## Data for processing
* START *

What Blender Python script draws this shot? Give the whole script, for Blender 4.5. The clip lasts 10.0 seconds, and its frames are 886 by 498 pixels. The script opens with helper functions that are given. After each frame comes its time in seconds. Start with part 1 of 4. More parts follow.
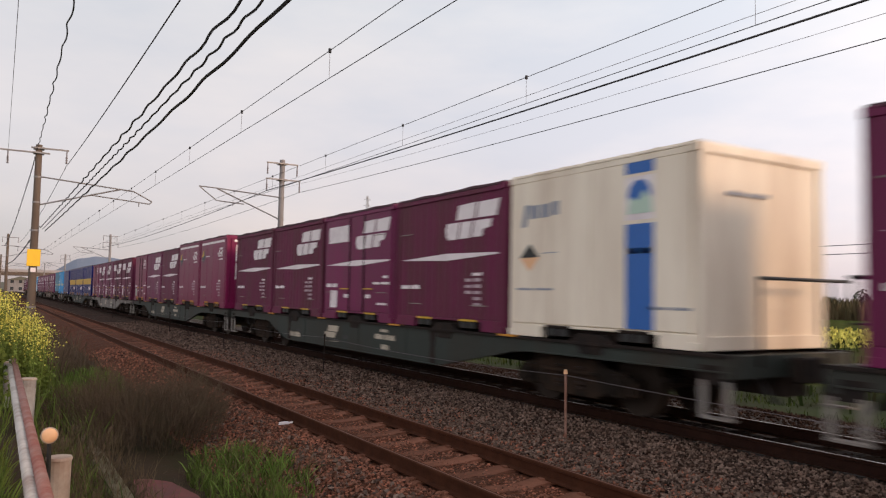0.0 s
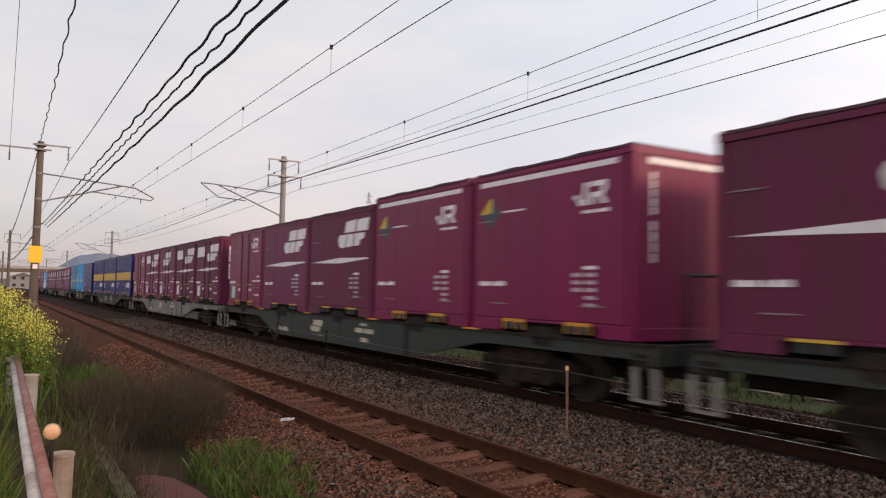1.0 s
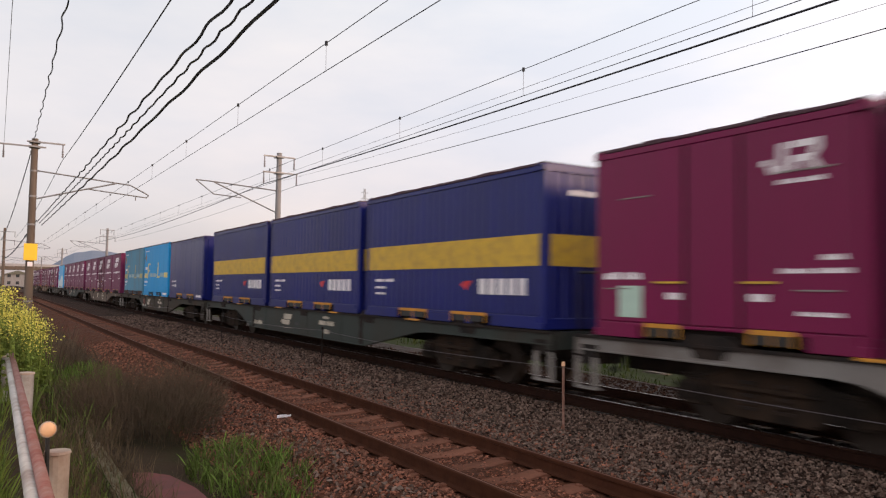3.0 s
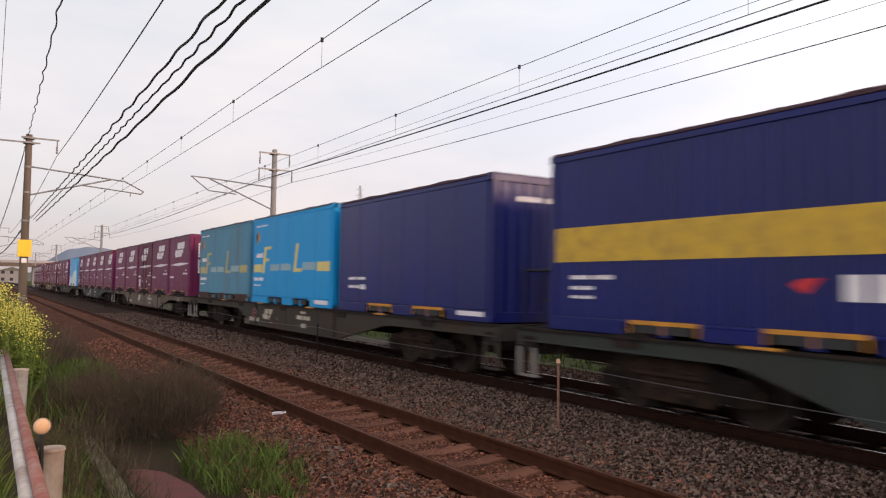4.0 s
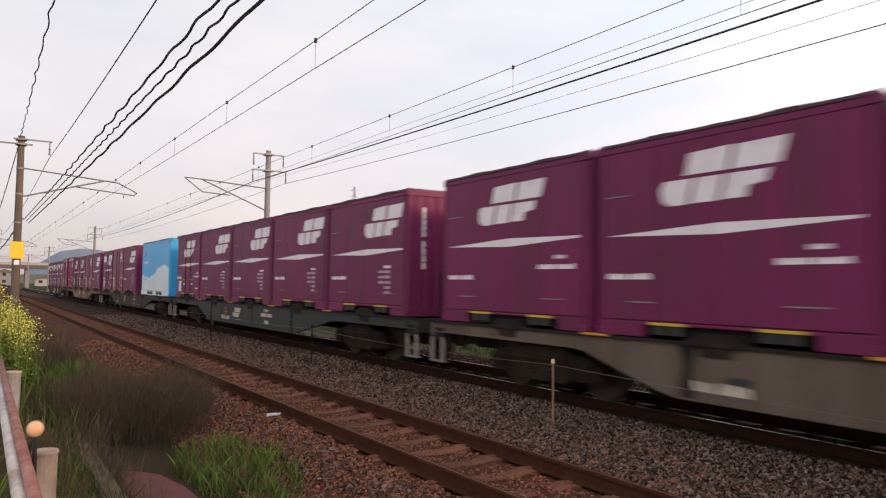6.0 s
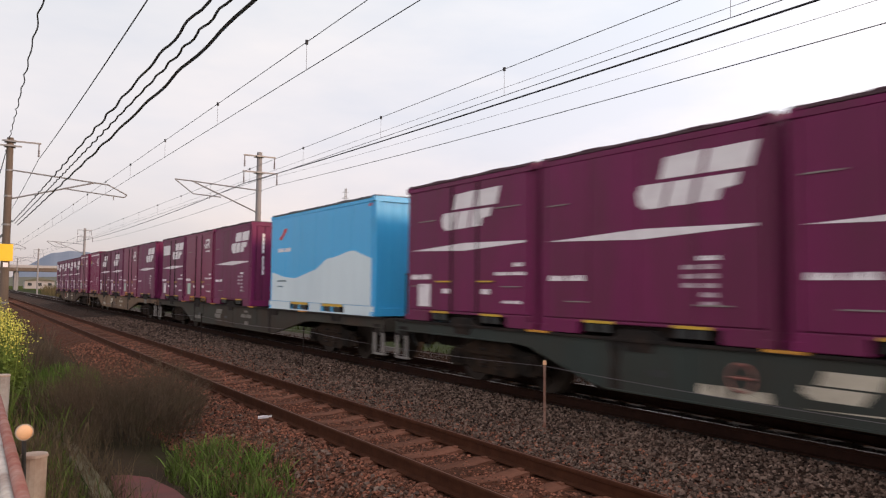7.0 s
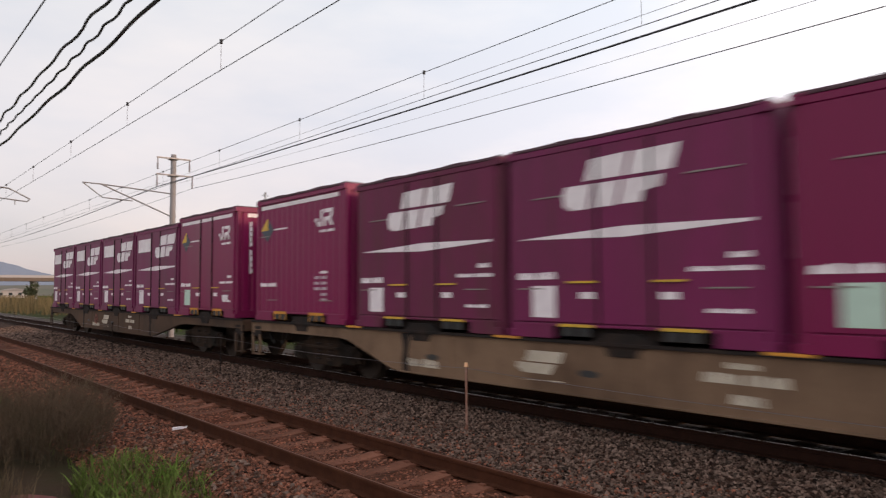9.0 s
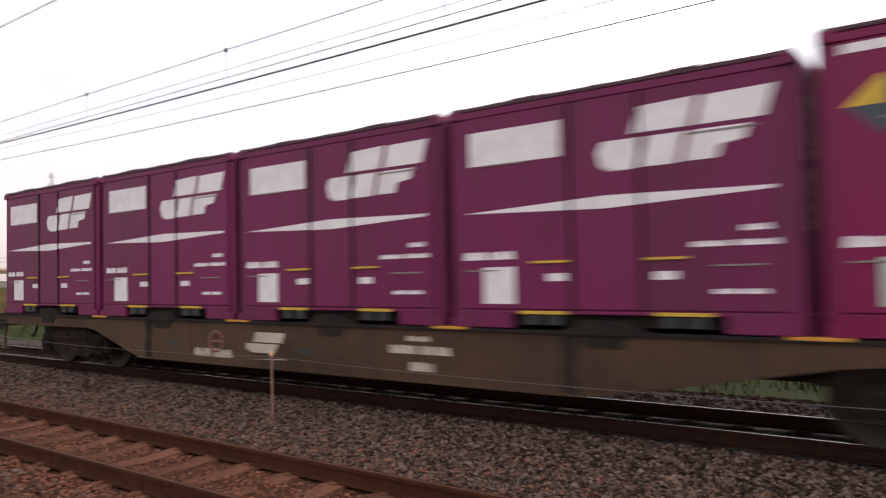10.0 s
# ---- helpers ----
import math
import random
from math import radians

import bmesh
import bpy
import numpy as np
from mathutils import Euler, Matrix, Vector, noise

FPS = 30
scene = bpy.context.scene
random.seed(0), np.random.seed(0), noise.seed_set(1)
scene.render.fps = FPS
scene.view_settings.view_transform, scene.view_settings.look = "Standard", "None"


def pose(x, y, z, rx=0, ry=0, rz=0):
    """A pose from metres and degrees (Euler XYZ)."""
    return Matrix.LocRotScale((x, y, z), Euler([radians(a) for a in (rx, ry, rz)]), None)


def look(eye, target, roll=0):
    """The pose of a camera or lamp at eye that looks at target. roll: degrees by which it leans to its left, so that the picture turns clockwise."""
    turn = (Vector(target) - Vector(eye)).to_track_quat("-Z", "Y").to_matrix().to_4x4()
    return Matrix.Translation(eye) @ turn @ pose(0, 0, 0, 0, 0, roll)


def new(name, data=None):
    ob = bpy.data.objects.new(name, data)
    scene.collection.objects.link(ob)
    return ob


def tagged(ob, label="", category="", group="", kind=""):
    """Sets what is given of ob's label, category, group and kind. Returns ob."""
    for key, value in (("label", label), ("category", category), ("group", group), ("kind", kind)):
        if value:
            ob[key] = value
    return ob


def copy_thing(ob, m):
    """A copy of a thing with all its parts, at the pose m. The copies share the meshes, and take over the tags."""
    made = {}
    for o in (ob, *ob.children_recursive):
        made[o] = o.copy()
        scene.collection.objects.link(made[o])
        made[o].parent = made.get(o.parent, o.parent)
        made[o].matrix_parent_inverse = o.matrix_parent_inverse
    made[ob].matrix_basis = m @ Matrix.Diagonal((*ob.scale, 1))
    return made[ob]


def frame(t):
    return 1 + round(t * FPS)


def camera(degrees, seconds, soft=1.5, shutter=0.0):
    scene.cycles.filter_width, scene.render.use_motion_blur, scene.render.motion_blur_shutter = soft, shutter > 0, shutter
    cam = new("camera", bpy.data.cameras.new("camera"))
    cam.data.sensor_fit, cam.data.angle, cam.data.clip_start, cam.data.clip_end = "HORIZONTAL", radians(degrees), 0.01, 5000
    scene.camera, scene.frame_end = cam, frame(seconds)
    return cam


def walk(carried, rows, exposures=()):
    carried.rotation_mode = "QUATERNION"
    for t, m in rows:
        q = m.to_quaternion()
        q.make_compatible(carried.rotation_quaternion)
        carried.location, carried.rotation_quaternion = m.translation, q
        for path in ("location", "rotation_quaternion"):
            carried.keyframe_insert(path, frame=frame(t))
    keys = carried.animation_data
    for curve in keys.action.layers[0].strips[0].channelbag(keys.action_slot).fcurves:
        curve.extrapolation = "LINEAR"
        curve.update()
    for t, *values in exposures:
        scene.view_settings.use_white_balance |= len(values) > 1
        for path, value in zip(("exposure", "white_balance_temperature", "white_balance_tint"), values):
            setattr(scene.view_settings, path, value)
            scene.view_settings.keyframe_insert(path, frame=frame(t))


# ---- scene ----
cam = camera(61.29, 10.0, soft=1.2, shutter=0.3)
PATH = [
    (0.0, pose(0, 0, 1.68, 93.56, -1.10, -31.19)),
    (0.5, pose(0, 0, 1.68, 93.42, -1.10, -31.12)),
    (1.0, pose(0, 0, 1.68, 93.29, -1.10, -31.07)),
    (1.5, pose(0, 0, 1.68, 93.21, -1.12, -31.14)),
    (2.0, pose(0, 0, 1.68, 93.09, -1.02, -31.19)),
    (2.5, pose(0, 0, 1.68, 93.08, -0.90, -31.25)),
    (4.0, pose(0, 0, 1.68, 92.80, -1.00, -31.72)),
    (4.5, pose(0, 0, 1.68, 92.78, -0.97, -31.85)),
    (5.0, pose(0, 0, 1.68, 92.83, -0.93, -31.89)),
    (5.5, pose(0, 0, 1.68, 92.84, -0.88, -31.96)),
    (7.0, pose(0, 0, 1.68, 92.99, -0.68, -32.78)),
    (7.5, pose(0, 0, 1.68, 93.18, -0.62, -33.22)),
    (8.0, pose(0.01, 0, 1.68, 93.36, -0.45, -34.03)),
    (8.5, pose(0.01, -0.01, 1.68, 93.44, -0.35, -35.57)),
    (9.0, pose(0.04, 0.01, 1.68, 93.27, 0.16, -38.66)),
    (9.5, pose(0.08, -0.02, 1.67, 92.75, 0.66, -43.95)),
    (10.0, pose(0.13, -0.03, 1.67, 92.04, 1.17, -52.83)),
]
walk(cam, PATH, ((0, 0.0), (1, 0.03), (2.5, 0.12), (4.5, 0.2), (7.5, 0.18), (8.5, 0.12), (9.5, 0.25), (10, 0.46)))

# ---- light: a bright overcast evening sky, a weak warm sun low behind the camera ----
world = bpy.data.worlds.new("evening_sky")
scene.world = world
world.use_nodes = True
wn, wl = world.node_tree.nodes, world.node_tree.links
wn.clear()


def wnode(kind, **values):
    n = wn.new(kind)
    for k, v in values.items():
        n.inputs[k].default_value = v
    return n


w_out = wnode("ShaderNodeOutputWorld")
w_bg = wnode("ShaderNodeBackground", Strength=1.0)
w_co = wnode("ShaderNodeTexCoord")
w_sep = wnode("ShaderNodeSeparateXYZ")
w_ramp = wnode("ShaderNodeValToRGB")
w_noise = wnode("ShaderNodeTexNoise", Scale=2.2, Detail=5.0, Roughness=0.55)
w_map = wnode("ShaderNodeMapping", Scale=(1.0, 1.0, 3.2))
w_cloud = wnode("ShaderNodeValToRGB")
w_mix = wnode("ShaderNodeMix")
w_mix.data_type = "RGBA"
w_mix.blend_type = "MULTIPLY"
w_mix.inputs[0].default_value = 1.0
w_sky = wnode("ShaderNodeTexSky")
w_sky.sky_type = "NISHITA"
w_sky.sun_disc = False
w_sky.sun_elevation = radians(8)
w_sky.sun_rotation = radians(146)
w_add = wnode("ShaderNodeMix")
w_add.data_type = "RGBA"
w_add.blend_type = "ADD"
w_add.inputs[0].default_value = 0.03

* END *
* START *

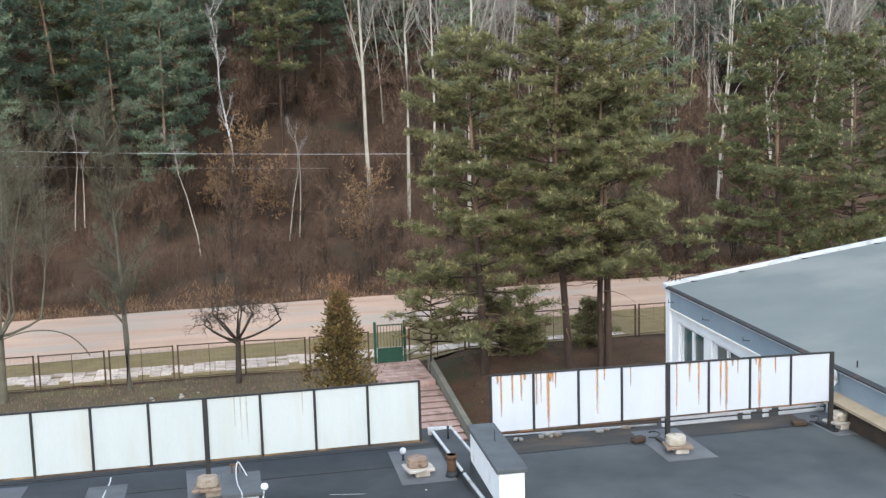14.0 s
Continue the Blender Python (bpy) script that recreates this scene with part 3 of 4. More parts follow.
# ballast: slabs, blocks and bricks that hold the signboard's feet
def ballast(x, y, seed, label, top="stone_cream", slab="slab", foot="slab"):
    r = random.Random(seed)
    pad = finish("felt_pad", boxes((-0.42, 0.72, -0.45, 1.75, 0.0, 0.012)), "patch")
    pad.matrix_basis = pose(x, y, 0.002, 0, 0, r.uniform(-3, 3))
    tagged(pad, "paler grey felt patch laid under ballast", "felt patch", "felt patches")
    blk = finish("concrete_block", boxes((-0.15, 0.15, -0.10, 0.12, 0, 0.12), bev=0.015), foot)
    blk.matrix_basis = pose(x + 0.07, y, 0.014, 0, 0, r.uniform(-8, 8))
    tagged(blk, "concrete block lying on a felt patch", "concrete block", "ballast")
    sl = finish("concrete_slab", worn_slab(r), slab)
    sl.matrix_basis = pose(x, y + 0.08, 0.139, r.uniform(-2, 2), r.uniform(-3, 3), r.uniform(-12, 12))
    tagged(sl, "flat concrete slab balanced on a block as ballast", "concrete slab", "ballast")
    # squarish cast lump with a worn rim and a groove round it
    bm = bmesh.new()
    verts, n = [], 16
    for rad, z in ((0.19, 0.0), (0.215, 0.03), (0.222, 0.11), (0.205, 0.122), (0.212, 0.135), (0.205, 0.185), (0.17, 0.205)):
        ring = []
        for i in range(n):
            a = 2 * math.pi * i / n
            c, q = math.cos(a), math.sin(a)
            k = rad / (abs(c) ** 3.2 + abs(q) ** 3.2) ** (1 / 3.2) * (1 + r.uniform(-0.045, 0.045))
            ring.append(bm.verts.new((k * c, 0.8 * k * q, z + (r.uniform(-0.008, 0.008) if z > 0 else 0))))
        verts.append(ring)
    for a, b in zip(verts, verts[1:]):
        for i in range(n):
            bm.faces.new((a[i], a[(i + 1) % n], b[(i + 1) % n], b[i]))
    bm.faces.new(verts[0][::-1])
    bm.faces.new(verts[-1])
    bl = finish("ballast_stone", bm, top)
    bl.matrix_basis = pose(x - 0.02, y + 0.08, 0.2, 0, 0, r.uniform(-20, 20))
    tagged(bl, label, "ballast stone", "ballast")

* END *
* START *

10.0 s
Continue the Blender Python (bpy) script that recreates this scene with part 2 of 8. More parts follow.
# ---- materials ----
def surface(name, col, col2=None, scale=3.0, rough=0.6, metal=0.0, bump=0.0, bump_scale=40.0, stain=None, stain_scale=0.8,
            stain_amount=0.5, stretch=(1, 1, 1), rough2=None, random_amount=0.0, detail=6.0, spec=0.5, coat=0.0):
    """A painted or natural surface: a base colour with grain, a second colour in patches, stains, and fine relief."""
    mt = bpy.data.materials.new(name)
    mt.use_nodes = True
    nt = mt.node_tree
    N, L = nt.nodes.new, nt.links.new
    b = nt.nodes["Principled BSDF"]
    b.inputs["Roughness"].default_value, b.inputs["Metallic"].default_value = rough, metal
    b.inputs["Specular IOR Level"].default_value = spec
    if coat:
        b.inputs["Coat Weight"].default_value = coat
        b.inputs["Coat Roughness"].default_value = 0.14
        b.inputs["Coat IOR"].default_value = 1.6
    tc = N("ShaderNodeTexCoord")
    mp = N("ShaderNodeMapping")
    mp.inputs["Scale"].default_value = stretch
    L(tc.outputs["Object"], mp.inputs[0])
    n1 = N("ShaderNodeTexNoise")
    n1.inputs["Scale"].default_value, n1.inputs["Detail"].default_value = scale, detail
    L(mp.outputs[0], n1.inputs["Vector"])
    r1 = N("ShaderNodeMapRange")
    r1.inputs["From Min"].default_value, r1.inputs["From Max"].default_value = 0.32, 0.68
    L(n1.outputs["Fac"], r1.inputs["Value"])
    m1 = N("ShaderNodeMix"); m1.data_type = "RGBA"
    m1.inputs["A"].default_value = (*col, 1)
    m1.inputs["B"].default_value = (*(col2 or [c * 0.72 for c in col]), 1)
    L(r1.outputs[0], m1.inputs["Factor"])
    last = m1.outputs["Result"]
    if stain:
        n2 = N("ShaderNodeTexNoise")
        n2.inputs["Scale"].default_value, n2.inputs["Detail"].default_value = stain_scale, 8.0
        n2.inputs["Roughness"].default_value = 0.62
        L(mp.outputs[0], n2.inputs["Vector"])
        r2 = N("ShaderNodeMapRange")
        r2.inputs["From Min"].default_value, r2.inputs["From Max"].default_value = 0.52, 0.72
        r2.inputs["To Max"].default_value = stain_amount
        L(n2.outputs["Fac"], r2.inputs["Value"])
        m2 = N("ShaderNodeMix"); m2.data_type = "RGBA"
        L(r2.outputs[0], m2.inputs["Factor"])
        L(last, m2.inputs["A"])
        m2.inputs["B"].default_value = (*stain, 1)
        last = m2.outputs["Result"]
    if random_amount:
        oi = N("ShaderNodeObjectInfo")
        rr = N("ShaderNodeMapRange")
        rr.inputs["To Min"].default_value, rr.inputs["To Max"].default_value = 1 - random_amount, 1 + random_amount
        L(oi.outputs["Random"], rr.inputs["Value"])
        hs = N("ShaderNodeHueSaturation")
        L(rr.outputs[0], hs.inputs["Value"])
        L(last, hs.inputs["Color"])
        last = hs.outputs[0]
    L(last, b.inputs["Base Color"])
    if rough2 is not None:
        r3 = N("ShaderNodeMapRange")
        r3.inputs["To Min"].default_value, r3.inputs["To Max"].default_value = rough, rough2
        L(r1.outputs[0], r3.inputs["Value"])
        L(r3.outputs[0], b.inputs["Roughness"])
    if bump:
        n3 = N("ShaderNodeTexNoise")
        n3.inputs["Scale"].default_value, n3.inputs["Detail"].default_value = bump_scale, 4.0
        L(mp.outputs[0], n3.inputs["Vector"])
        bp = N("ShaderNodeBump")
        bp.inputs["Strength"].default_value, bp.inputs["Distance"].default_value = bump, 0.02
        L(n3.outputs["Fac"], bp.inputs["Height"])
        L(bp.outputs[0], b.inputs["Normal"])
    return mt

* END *

Output the lines of the records above exactly as they appear, from the line containing "return 1 + round(t * FPS)" through the line containing "scene.view_settings.keyframe_insert(path, frame=frame(t))".

    return 1 + round(t * FPS)


def camera(degrees, seconds, soft=1.5, shutter=0.0):
    scene.cycles.filter_width, scene.render.use_motion_blur, scene.render.motion_blur_shutter = soft, shutter > 0, shutter
    cam = new("camera", bpy.data.cameras.new("camera"))
    cam.data.sensor_fit, cam.data.angle, cam.data.clip_start, cam.data.clip_end = "HORIZONTAL", radians(degrees), 0.01, 5000
    scene.camera, scene.frame_end = cam, frame(seconds)
    return cam


def walk(carried, rows, exposures=()):
    carried.rotation_mode = "QUATERNION"
    for t, m in rows:
        q = m.to_quaternion()
        q.make_compatible(carried.rotation_quaternion)
        carried.location, carried.rotation_quaternion = m.translation, q
        for path in ("location", "rotation_quaternion"):
            carried.keyframe_insert(path, frame=frame(t))
    keys = carried.animation_data
    for curve in keys.action.layers[0].strips[0].channelbag(keys.action_slot).fcurves:
        curve.extrapolation = "LINEAR"
        curve.update()
    for t, *values in exposures:
        scene.view_settings.use_white_balance |= len(values) > 1
        for path, value in zip(("exposure", "white_balance_temperature", "white_balance_tint"), values):
            setattr(scene.view_settings, path, value)
            scene.view_settings.keyframe_insert(path, frame=frame(t))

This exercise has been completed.